El viento sigue su curso. Atraviesa Ulatos, convertida en un próspero centro comercial, gracias a que Puerto de Helm es el punto de amarre más importante de toda la costa del Mundo Verdadero. De Ulatos parten muchos tesoros además del oro; el maíz y el cacao son transportados al este. Y otras cargas —caballos, acero, carros, ganado— llegan de la Costa de la Espada, para su distribución a lo largo y ancho de Maztica.
Ahora el viento llega a Kultaka. La nación ha perdido a su enemigo de siempre, porque Nexal ha dejado de ser un imperio. De todas maneras, los kultakas mantienen la vigilancia en la frontera de aquella tierra infernal.
Después el viento sobrevuela los volcanes de Zatal y Popol, y roza por un momento el humeante valle de Nexal. Es como si el aire infecto de aquel lugar fuese una afrenta para la limpia brisa marina, que se apresura a dejar atrás el valle convertido en madriguera de varios miles de monstruos. Entre las ruinas, hay enterrado un inmenso tesoro, que nadie tiene interés en reclamar.

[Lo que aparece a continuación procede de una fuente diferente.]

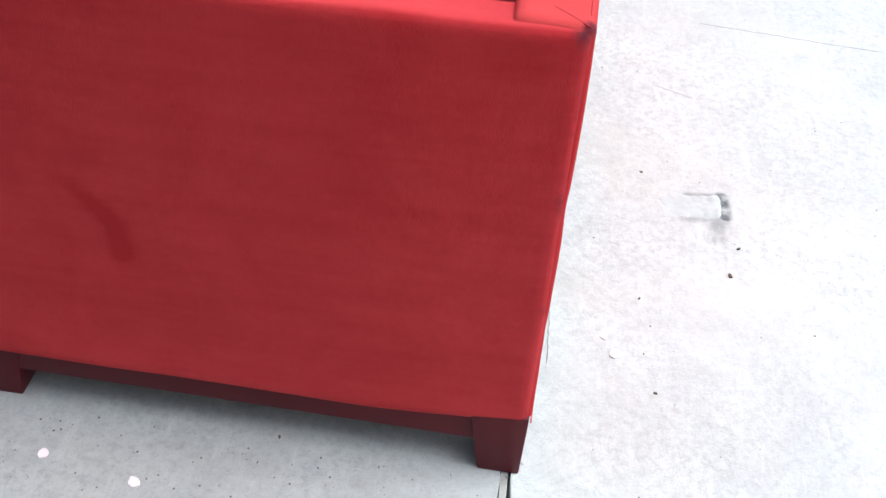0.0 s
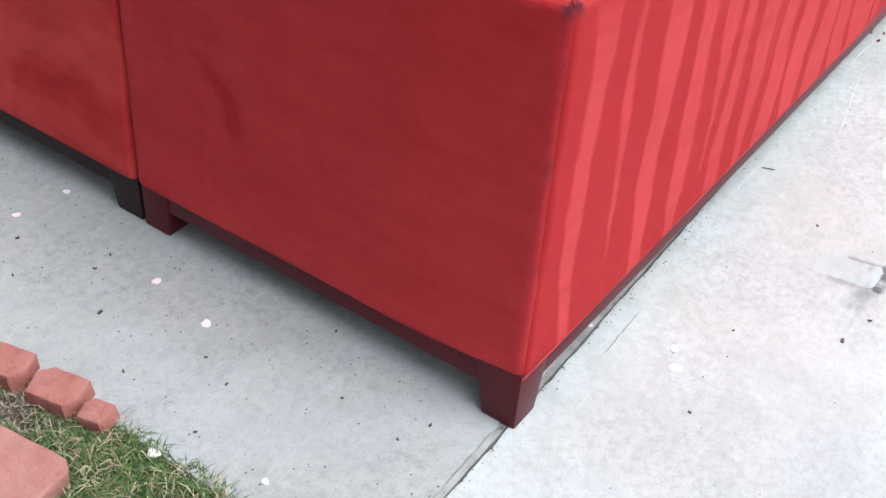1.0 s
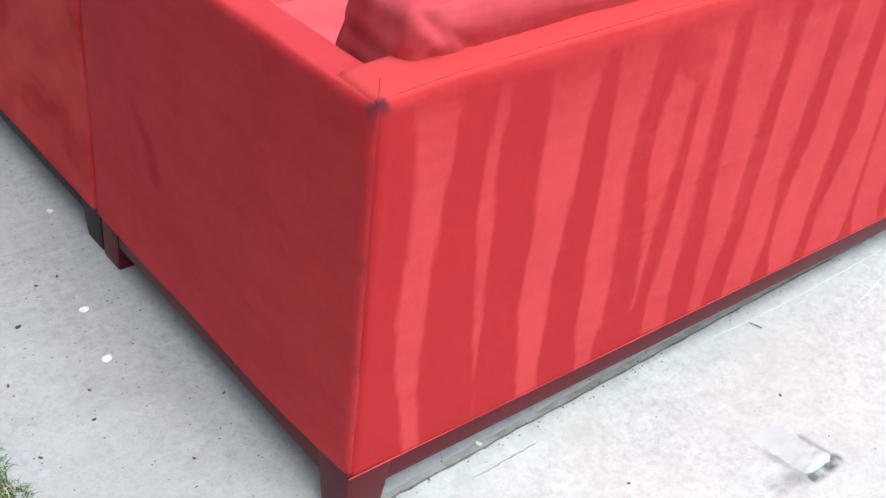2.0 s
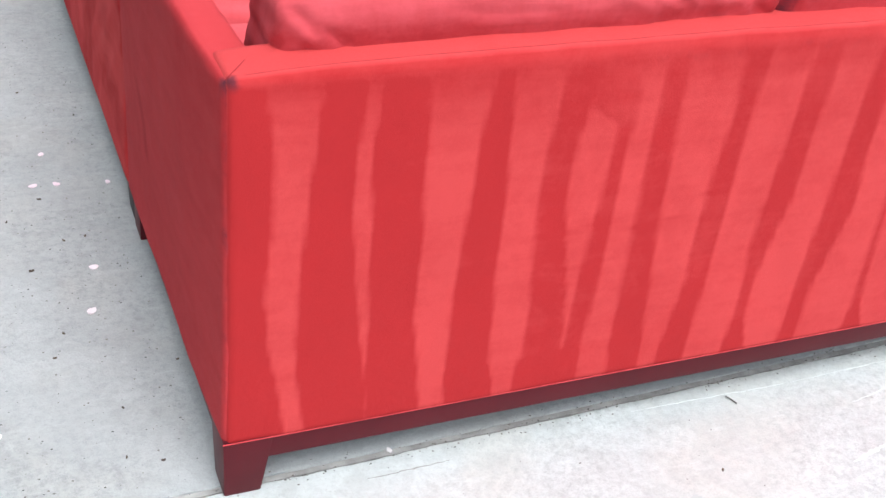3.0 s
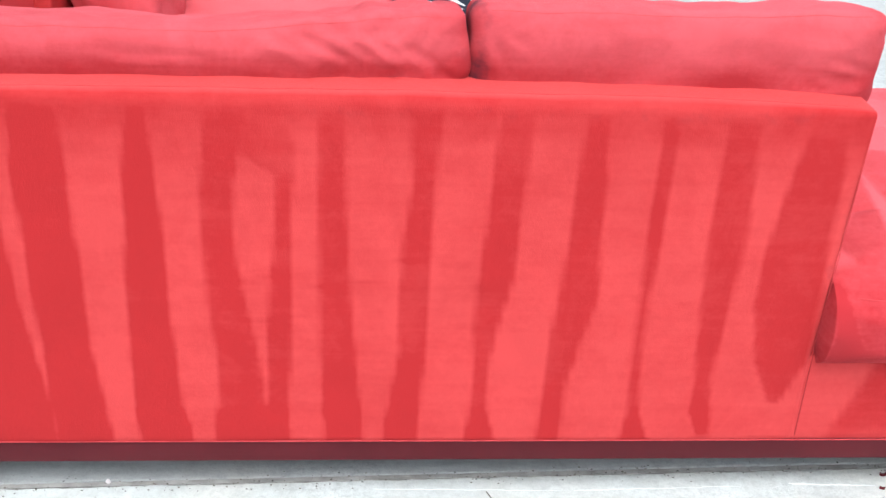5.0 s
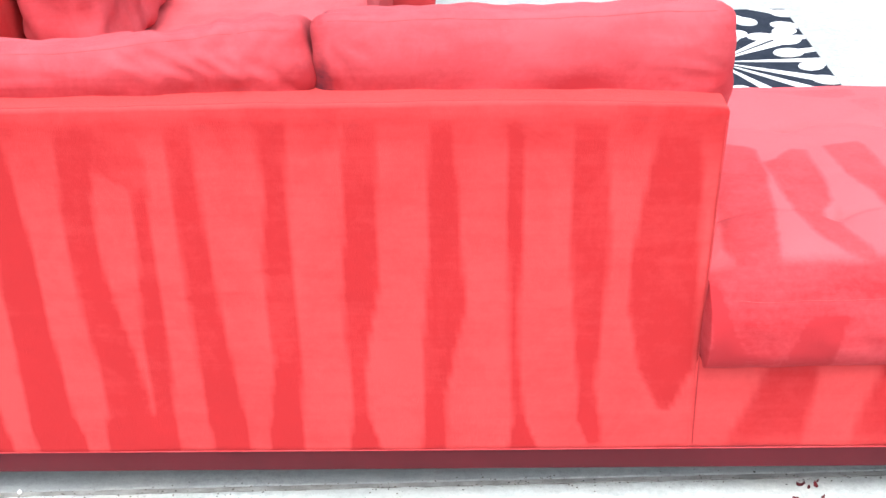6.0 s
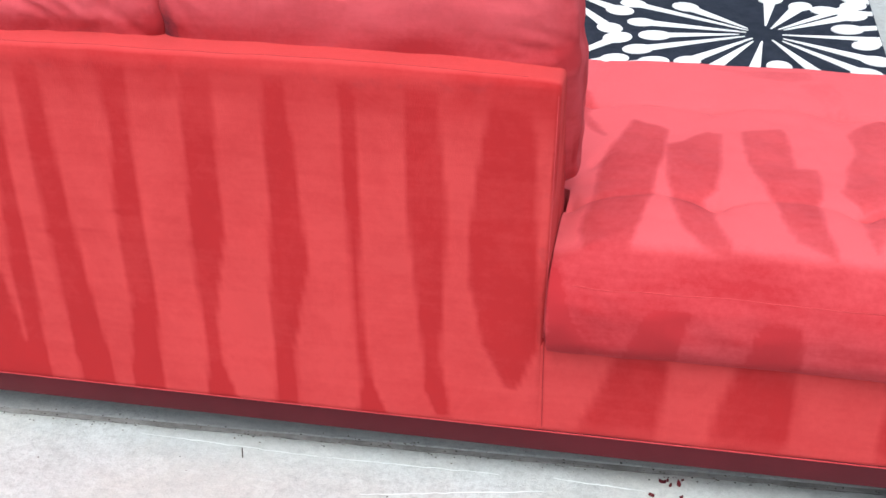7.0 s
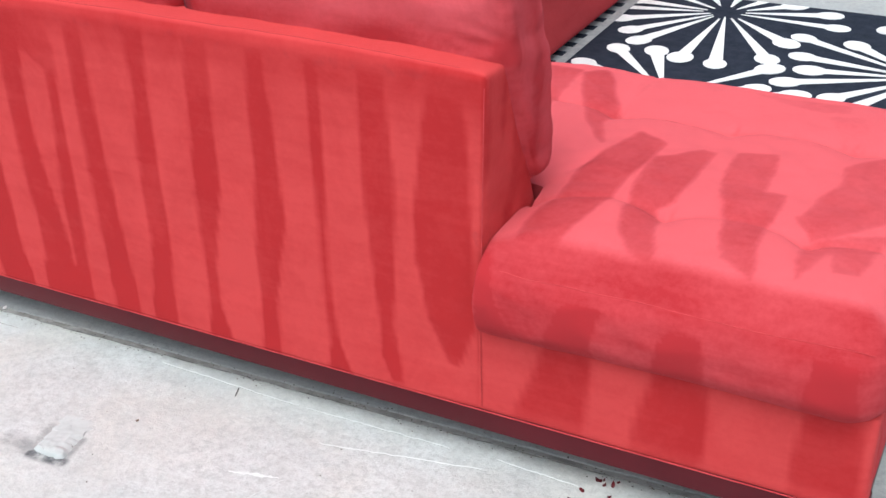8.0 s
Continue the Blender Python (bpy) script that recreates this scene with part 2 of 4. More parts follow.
def soft_box(name, lo, hi, r, cell, material, parent=None, label="", warp=None, nap=None, wear=None):
    """A padded box with rounded edges on a fine grid. warp moves its points; nap and wear give the lie of the pile,
    rubbed places and some painted shade.
    """
    lo, hi = np.array(lo, float), np.array(hi, float)
    mid, half = (lo + hi) / 2, (hi - lo) / 2
    counts = [max(3, int(round(2 * h / cell))) for h in half]
    index, verts, faces = {}, [], []
    for axis in range(3):
        u, v = (axis + 1) % 3, (axis + 2) % 3
        for sign in (-1, 1):
            grid = np.empty((counts[u] + 1, counts[v] + 1), int)
            for i in range(counts[u] + 1):
                for j in range(counts[v] + 1):
                    key = [0, 0, 0]
                    key[axis], key[u], key[v] = (0 if sign < 0 else counts[axis]), i, j
                    key = tuple(key)
                    if key not in index:
                        index[key] = len(verts)
                        verts.append([-half[k] + 2 * half[k] * key[k] / counts[k] for k in range(3)])
                    grid[i, j] = index[key]
            for i in range(counts[u]):
                for j in range(counts[v]):
                    q = (grid[i, j], grid[i + 1, j], grid[i + 1, j + 1], grid[i, j + 1])
                    faces.append(q if sign > 0 else q[::-1])
    p = np.array(verts)
    inner = np.clip(p, -half + r, half - r)
    d = p - inner
    size = np.linalg.norm(d, axis=1)[:, None]
    normal = d / np.maximum(size, 1e-9)
    p = inner + normal * r + mid
    if warp is not None:
        p = warp(p, normal)
    me = bpy.data.meshes.new(name)
    me.from_pydata(p.tolist(), [], faces)
    for title, f in (("nap", nap), ("wear", wear)):
        a = me.attributes.new(title, "FLOAT", "POINT")
        a.data.foreach_set("value", f(p, normal).astype(np.float32) if f is not None else np.zeros(len(p), np.float32))
    me.polygons.foreach_set("use_smooth", [True] * len(me.polygons))
    return link_mesh(name, me, material, parent, label)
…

El viento se desvía hacia el sur a través de los cultivos de maíz y de los fértiles valles, en un territorio en el que hasta no hacía mucho no había más que desierto. La brisa llega a la ciudad de Tukan, donde todavía se conservan las tradiciones del Mundo Verdadero, modificadas en parte tras la llegada de los extranjeros. Ya no se rinde culto a los dioses sangrientos, porque los hombres reclaman el mundo para sí mismos.
Aquí, en esta nueva ciudad, tienen su hogar un hombre y una mujer. En el hijo de esta pareja se encarna lo mejor de sus respectivos mundos.
Y el viento, satisfecho con su paseo, emprende el camino de regreso al mar.